The task - Copy the data precisely, character for character, and leave out every picture.
--- start of Data extract ---
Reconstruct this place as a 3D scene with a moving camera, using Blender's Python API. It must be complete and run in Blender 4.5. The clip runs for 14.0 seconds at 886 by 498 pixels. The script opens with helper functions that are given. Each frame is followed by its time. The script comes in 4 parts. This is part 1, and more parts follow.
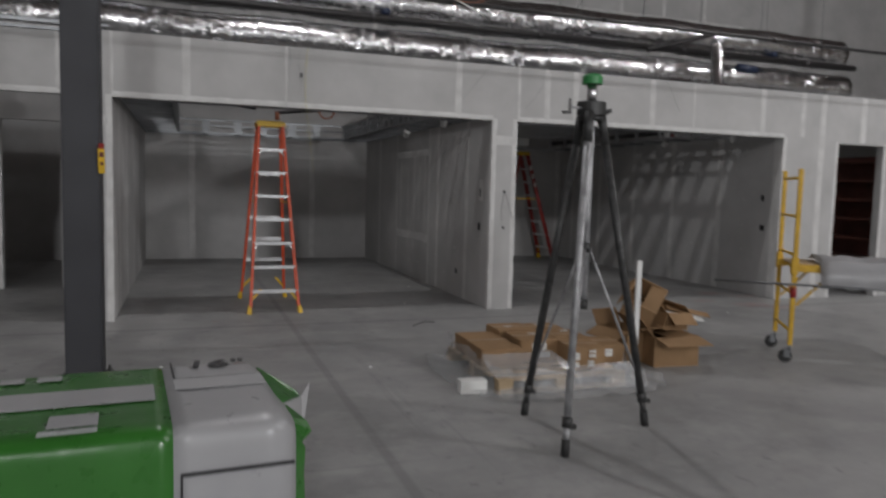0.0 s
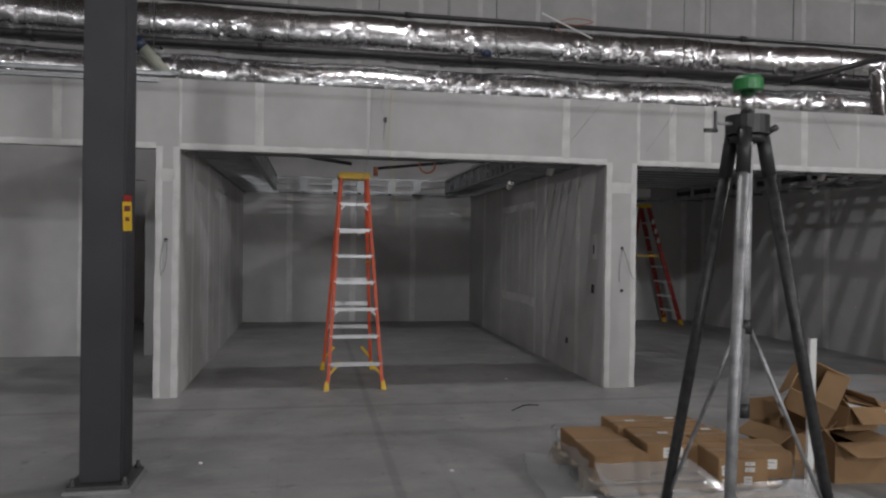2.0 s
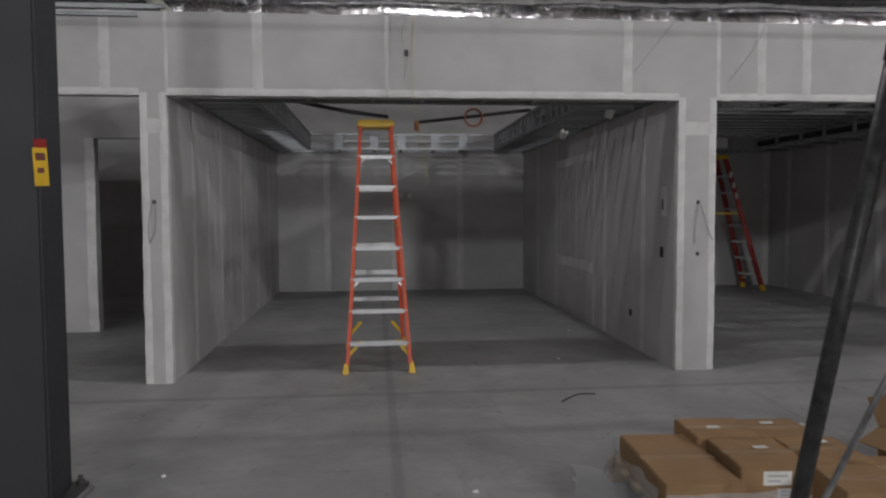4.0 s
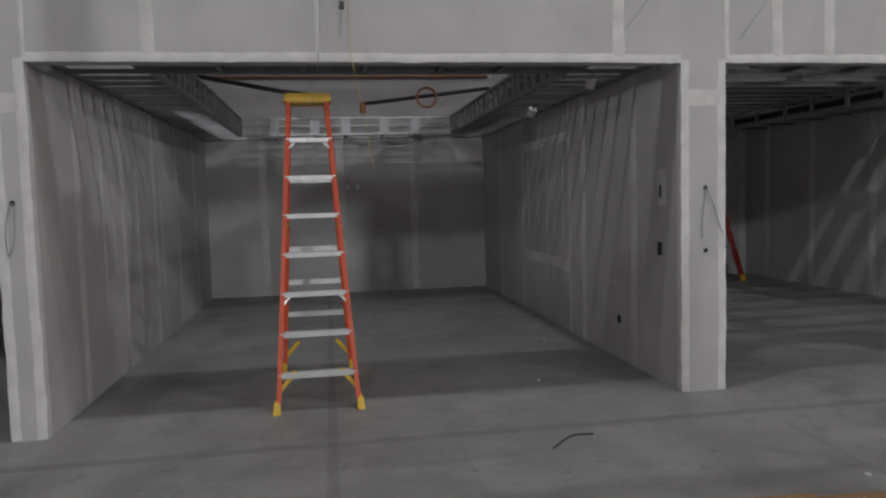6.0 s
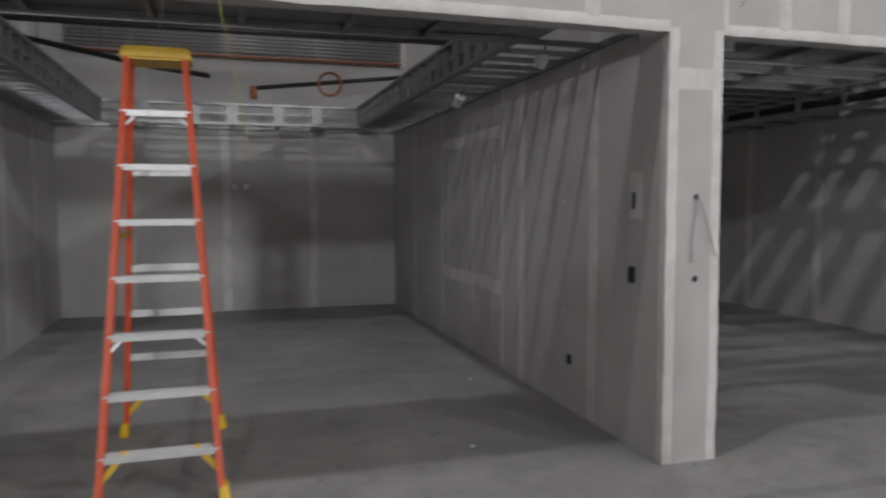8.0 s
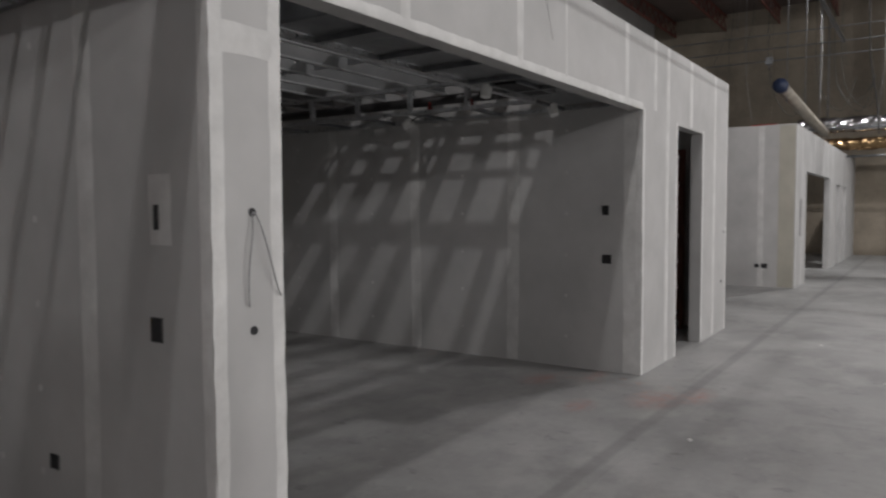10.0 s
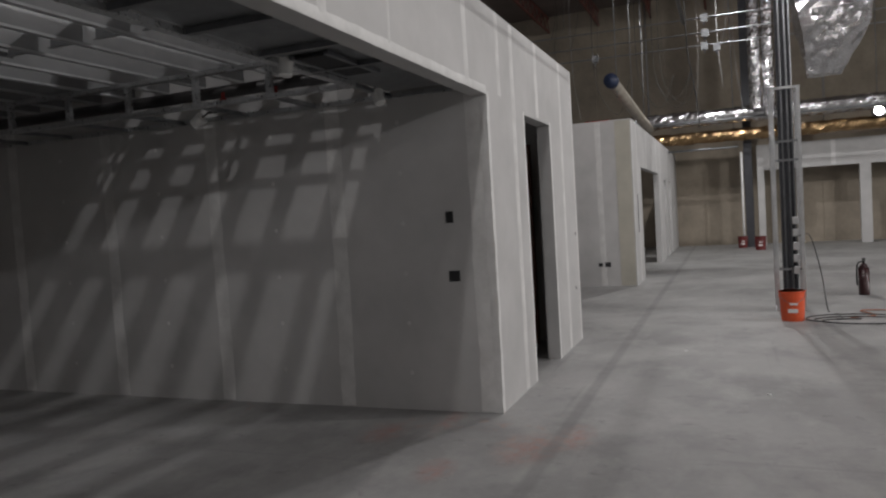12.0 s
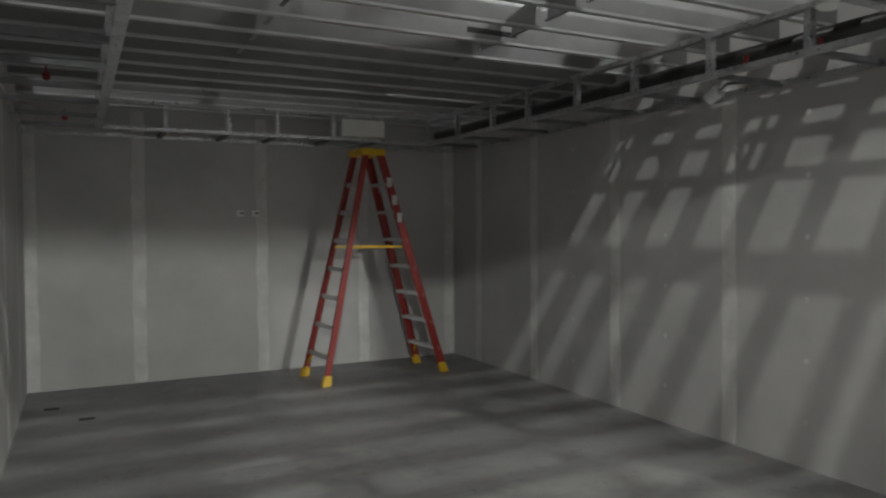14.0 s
--- end of Data extract ---
Output below -
Reconstruct this place as a 3D scene with a moving camera, using Blender's Python API. It must be complete and run in Blender 4.5. The clip runs for 14.0 seconds at 886 by 498 pixels. The script opens with helper functions that are given. Each frame is followed by its time. The script comes in 4 parts. This is part 1, and more parts follow.
0.0 s
2.0 s
4.0 s
6.0 s
8.0 s
10.0 s
12.0 s
14.0 s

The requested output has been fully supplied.